The waiver is still a piece of crap that you should be ashamed of fostering on the legal profession. Of course, taking the most simplistic approach, there is nothing wrong with making a plea agreement between the government and the accused and if the accused "chooses" to waive his/her right to appeal, that is ok. But nothing is "simple" when dealing with a prosecutor and there are many, perhaps excluding yourself I'll give you the benefit of the doubt, who have and continue to use the waiver of certain "rights" whether constitutionally guaranteed or not, to bludgeon the accused. The waiver is held over the accused persons head like a sword. If the accused were to choose a trial over a plea, there are certain reductions in offense level that may be due and would be granted without much discussion. Why then, should the prosecutor, in a plea agreement be allowed to threaten the accused with having these reductions withheld if they refuse to sign the waiver? This case is an example and the court said no. Is this not blackmail, is this not intimidation, is this not prosecutorial malfeasance? I say that it is. You see, the problem is not with the concept of the waiver; the problem is with the lowlife prosecutors who misuse it with impunity knowing full well that they will never be called on their misconduct. In addition, if they are called on it they know that they are immune.

Debate, on your turf at my expense, what a joke. Get a life, you are not nearly as important as you think. Answer enough for you?

Posted by: Thomas | Jul 7, 2011 3:49:42 PM

1. Then make your own proposal as to site and terms.

2. I do not invite you to debate because I think I'm important (or you are). I invite you to debate because the ISSUE is important, as you seem to agree.

3. The reason a live debate with an audience is an especially useful forum is that it discourages its participants from indulging silly, diversionary and ad hominem motives like "getting your dander up," and encourages staying on the LEGAL TOPIC.

4. I suspect that one important reason you refuse to debate is that you find it more in keeping with the manners you were apparently reared with to say, in Internet anonymity, such things as, "Take your 'debate' and stick it," and "Get a life, you are not nearly as important as you think."

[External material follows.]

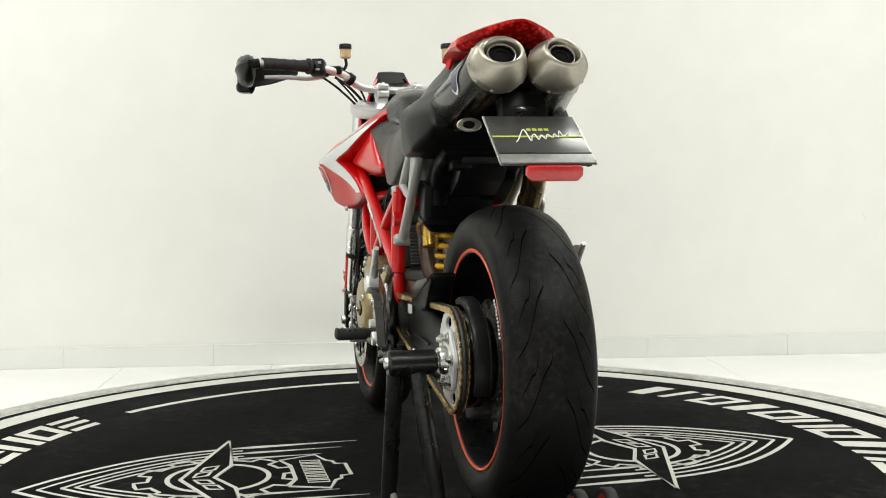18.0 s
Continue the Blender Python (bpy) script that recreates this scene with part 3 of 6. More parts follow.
def build_wheels(bike):
    w = wheel(bike, "rear_wheel", RC, 0.312, 0.0865, 0.226, 0.074, -0.052, -0.020, "black cast rear wheel with ten spokes", 178, 0.0105, 17)
    grooves(w, 0.312, 0.0865, 0.226, 14, 30)
    part("hub", spin_y([(0, -0.06), (0.040, -0.06), (0.048, -0.05), (0.050, -0.02), (0.052, 0.06), (0.045, 0.09), (0, 0.09)], 40), SATIN_BLACK, w)
    nut = spin_y([(0.017, -0.06), (0.017, -0.088), (0.024, -0.09), (0.027, -0.086), (0.027, -0.080), (0.031, -0.080), (0.033, -0.076), (0.033, -0.06)], 48, closed=True)
    part("hub_nut", nut, STEEL, w, "bright steel hub nut with a ring of pins")
    for k in range(12):
        a = 2 * math.pi * k / 12
        part("hub_pin", bolt((0.0285 * math.cos(a), -0.080, 0.0285 * math.sin(a)), (0, -1, 0), 0.0032, 0.004), STEEL, w)
    part("hub_bore", spin_y([(0, -0.075), (0.017, -0.075), (0.017, -0.07), (0, -0.07)], 24), RUBBER, w)
    d = part("rear_brake_disc", drilled_disc(0.121, 0.082, 20, 0.036, 0.041, 0.0042), DISC_BRIGHT, bike, "drilled steel rear brake disc", m=Matrix.Translation(RC))
    part("disc_carrier", plate_with_holes(circle(0, 0, 0.084, 48), [circle(0.058 * math.cos(a), 0.058 * math.sin(a), 0.013, 16) for a in (2 * math.pi * k / 6 for k in range(6))], 0.042, 0.048), DARK_CAST, d)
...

This kind of thing is juvenile, and that's being charitable. Do you really not understand that? Live debates require adults. Chronologically, you are an adult, and I strongly suspect you can act like one when you want to. Why not give it a try? As I said, it will give you the ideal opportunity to show me up for the amoral, heartless, rules-bending, bloodlusting cretin you take me to be.

The invitation remains open, with your suggestions welcome, as noted above. I shall await your response.